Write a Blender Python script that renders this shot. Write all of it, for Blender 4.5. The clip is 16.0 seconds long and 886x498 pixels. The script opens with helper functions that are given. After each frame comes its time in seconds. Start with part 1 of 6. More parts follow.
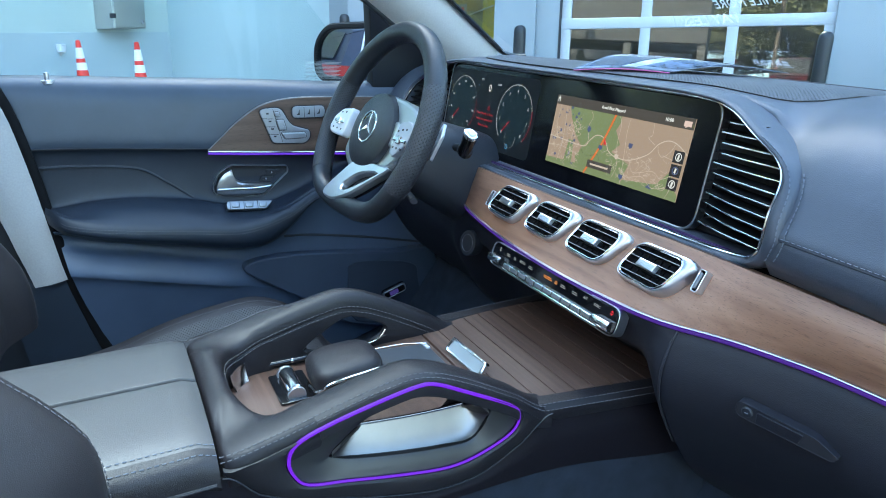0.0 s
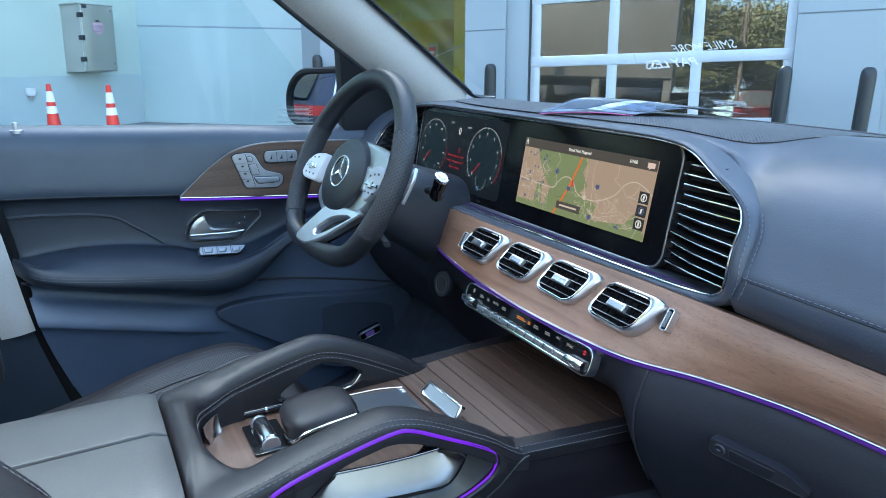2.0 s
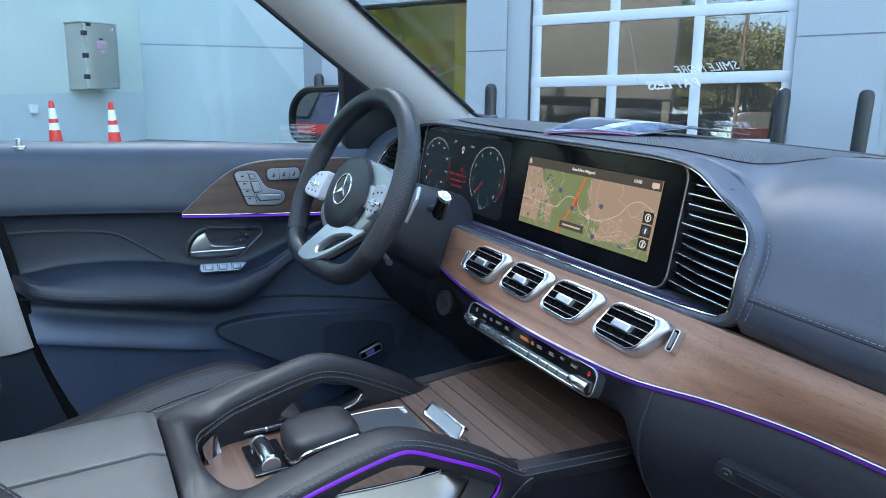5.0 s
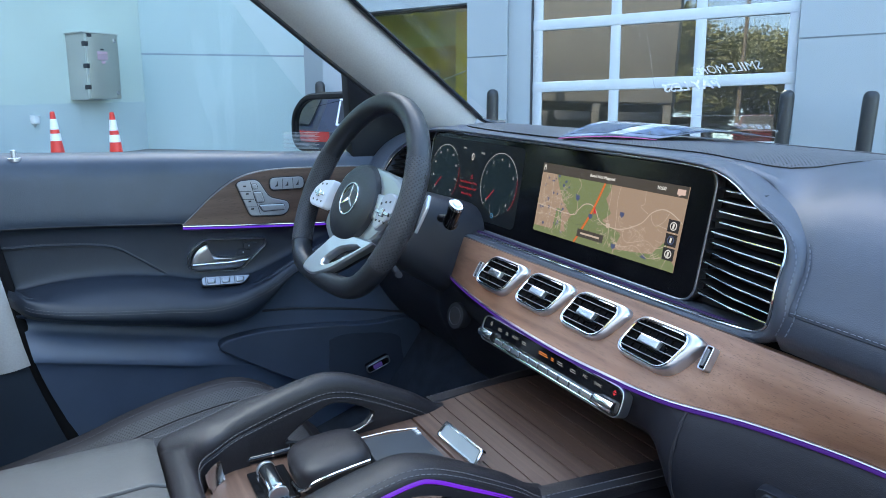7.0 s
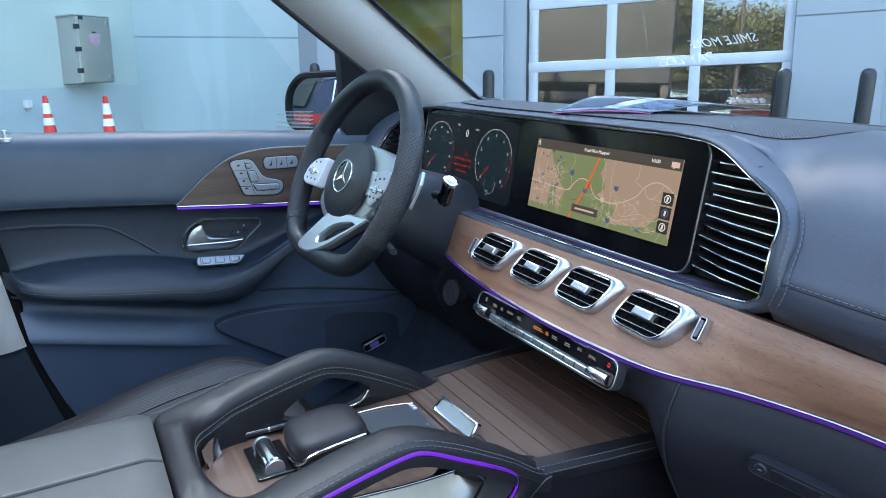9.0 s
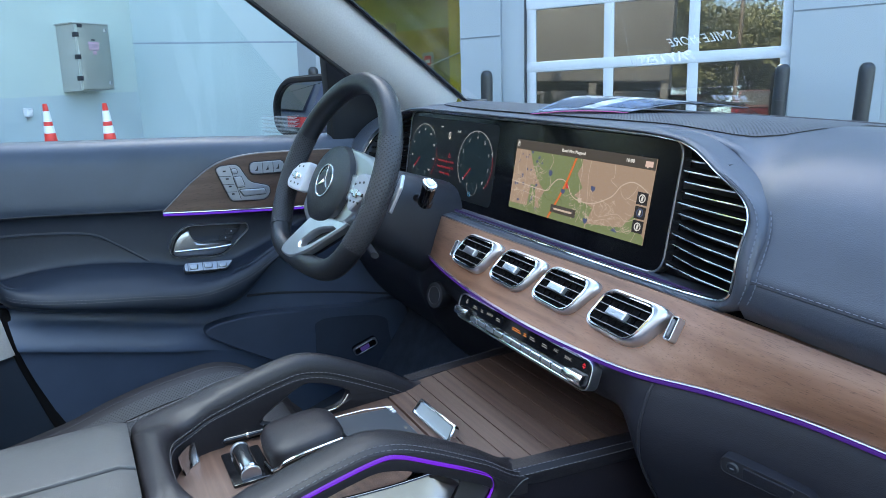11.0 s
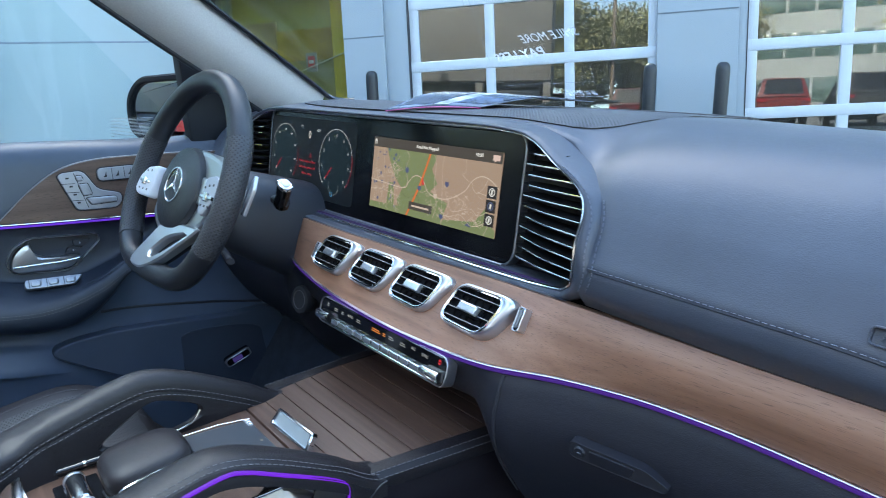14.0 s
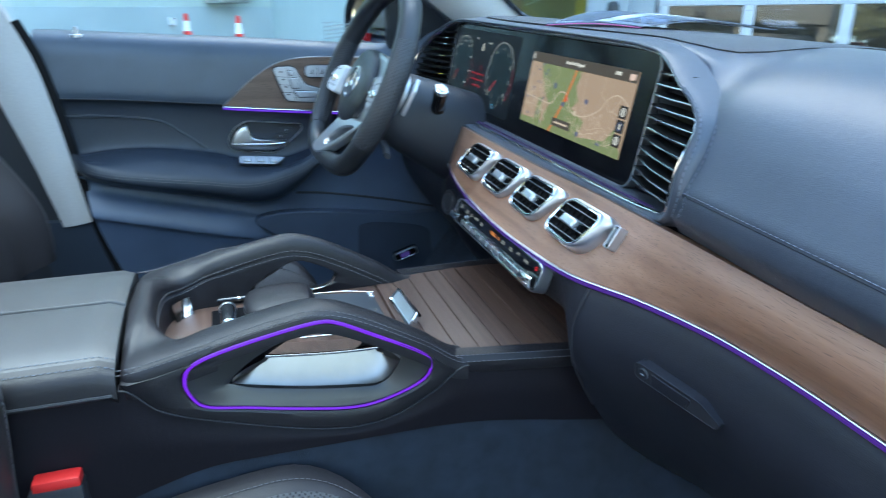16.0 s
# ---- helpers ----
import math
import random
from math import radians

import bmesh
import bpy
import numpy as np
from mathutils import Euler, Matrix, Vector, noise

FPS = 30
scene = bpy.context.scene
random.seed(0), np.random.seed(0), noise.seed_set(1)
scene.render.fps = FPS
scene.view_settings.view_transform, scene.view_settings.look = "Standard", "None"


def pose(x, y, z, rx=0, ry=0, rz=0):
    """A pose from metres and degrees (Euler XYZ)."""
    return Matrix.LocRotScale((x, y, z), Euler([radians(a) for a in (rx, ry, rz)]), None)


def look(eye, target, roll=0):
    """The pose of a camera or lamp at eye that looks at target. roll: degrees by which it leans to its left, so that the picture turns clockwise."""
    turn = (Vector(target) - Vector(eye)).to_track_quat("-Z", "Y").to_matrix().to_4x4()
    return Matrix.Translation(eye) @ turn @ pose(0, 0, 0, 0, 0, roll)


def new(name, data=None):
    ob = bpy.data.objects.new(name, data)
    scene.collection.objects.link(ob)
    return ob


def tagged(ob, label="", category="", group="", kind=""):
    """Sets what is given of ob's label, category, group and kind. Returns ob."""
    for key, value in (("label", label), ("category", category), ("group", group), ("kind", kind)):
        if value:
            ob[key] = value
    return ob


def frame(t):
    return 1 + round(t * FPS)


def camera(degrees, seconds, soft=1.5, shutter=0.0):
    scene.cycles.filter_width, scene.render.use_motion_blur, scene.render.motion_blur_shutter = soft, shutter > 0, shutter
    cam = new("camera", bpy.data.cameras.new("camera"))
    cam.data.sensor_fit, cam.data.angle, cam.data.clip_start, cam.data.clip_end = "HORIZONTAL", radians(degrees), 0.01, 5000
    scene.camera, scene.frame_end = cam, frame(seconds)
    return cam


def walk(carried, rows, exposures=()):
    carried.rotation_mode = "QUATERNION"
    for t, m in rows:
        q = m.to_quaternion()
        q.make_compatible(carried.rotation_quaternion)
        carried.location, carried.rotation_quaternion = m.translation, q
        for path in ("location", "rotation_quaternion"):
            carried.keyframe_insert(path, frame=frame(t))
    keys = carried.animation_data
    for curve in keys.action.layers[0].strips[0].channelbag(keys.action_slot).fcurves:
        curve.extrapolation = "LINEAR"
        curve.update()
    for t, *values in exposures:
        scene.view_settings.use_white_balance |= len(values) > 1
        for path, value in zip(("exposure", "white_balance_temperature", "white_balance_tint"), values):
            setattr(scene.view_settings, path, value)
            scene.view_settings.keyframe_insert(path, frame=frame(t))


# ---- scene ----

* _WHAT IS BEING ASKED_
Every line above should be returned word for word, with the pictures left behind.

* _ANSWER TO THE EXERCISE_
Write a Blender Python script that renders this shot. Write all of it, for Blender 4.5. The clip is 16.0 seconds long and 886x498 pixels. The script opens with helper functions that are given. After each frame comes its time in seconds. Start with part 1 of 6. More parts follow.
0.0 s
2.0 s
5.0 s
7.0 s
9.0 s
11.0 s
14.0 s
16.0 s
# ---- helpers ----
import math
import random
from math import radians

import bmesh
import bpy
import numpy as np
from mathutils import Euler, Matrix, Vector, noise

FPS = 30
scene = bpy.context.scene
random.seed(0), np.random.seed(0), noise.seed_set(1)
scene.render.fps = FPS
scene.view_settings.view_transform, scene.view_settings.look = "Standard", "None"


def pose(x, y, z, rx=0, ry=0, rz=0):
    """A pose from metres and degrees (Euler XYZ)."""
    return Matrix.LocRotScale((x, y, z), Euler([radians(a) for a in (rx, ry, rz)]), None)


def look(eye, target, roll=0):
    """The pose of a camera or lamp at eye that looks at target. roll: degrees by which it leans to its left, so that the picture turns clockwise."""
    turn = (Vector(target) - Vector(eye)).to_track_quat("-Z", "Y").to_matrix().to_4x4()
    return Matrix.Translation(eye) @ turn @ pose(0, 0, 0, 0, 0, roll)


def new(name, data=None):
    ob = bpy.data.objects.new(name, data)
    scene.collection.objects.link(ob)
    return ob


def tagged(ob, label="", category="", group="", kind=""):
    """Sets what is given of ob's label, category, group and kind. Returns ob."""
    for key, value in (("label", label), ("category", category), ("group", group), ("kind", kind)):
        if value:
            ob[key] = value
    return ob


def frame(t):
    return 1 + round(t * FPS)


def camera(degrees, seconds, soft=1.5, shutter=0.0):
    scene.cycles.filter_width, scene.render.use_motion_blur, scene.render.motion_blur_shutter = soft, shutter > 0, shutter
    cam = new("camera", bpy.data.cameras.new("camera"))
    cam.data.sensor_fit, cam.data.angle, cam.data.clip_start, cam.data.clip_end = "HORIZONTAL", radians(degrees), 0.01, 5000
    scene.camera, scene.frame_end = cam, frame(seconds)
    return cam


def walk(carried, rows, exposures=()):
    carried.rotation_mode = "QUATERNION"
    for t, m in rows:
        q = m.to_quaternion()
        q.make_compatible(carried.rotation_quaternion)
        carried.location, carried.rotation_quaternion = m.translation, q
        for path in ("location", "rotation_quaternion"):
            carried.keyframe_insert(path, frame=frame(t))
    keys = carried.animation_data
    for curve in keys.action.layers[0].strips[0].channelbag(keys.action_slot).fcurves:
        curve.extrapolation = "LINEAR"
        curve.update()
    for t, *values in exposures:
        scene.view_settings.use_white_balance |= len(values) > 1
        for path, value in zip(("exposure", "white_balance_temperature", "white_balance_tint"), values):
            setattr(scene.view_settings, path, value)
            scene.view_settings.keyframe_insert(path, frame=frame(t))


# ---- scene ----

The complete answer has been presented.